One evening an emergency telegram for Grace interrupts their conversation, informing her that the threat she has been hiding from has found her. Overhearing this message, Amos knows he must go to her aid, though he doesn’t know the details of the threat or the woman and she hasn’t asked him to come. When he arrives in Harper’s Station he finds the lady just as lovely as he imagined and the danger worse. Determined to protect her and woo her heart, his plan hits a snag when a handsome, mysterious stranger arrives in town, highlighting all the ways Amos feels he is lacking. As the danger increases Grace must decide what is right and who is right for her.
This post contains affiliate links. Read more about that here. This book was sent to me for review by Bethany House Publishers.
Another winner from Karen Witemeyer. This book is the second in her Ladies of Harper’s Station series. I’ve written before about the first in the series, No Other Will Do, and an accompanying novella, Worth the Wait, and this book continues the story.
Harper’s Station is a town founded for and by women who have been hurt and abused by men or for women who have nowhere else to go. Most of the women are very mistrustful of men, but that doesn’t categorize Grace. She is regretful that she may never be able to have a husband and family, but knows that as long as she guards the set of books that contain the proof of an unknown heir to a vast inheritance she will bring danger to anyone who gets close to her. Her father died trying to get the books to the proper authorities to prevent them from being apprehended by the current heir, who will stop at nothing to see that his fortune stays in his possession.
I loved the characters in this book.
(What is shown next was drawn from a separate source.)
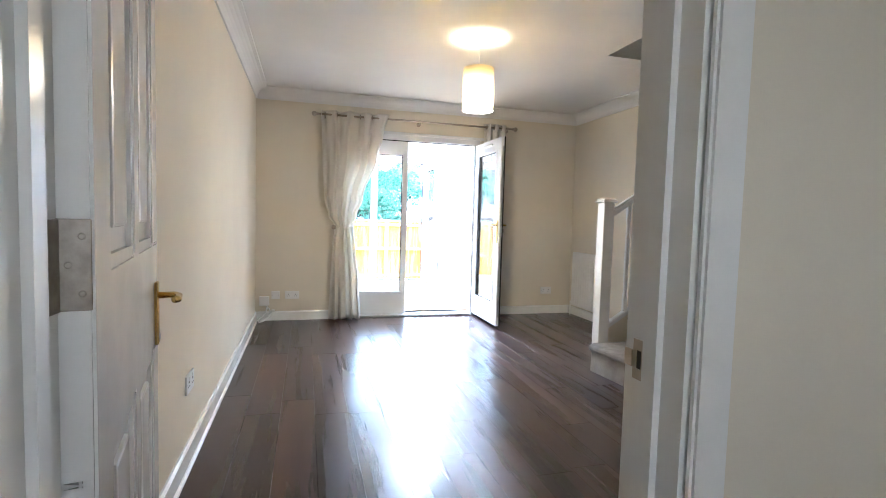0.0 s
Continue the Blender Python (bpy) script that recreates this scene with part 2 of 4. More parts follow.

Grace is a smart, kind woman, who thinks she is nothing special and wants to do what is right above all else. She is stuck in the middle of a never ended question of whether to protect the documents her father trusted her with or to give them up to protect herself, her friends, and the man she is coming to care for. Amos is also kind and smart, and painfully aware of the fact that he does not possess many of the quintessentially masculine traits that he think women desire. He rides a bicycle instead of a horse, and isn’t particularly tall, strong, or rugged. That might sound kind of cheesy, but I thought the author did a good job of turning the ’what’s on the inside matters more than whats on the outside’ trope into an interesting, realistic part of the story and made Amos a character that I rooted for because he was genuinely likable and not because he was an underdog.
There are many fun aspects to this book, including an intriguing side romance that occurs simultaneously to Grace and Amos’s courtship, in addition to the mystery and intrigue surrounding Grace’s predicament. Many of the other characters have fun roles to play as well and I love the humor that is infused into the narrative. Two thumbs up for Heart on the Line, or really any of Karen Witemeyer’s novels.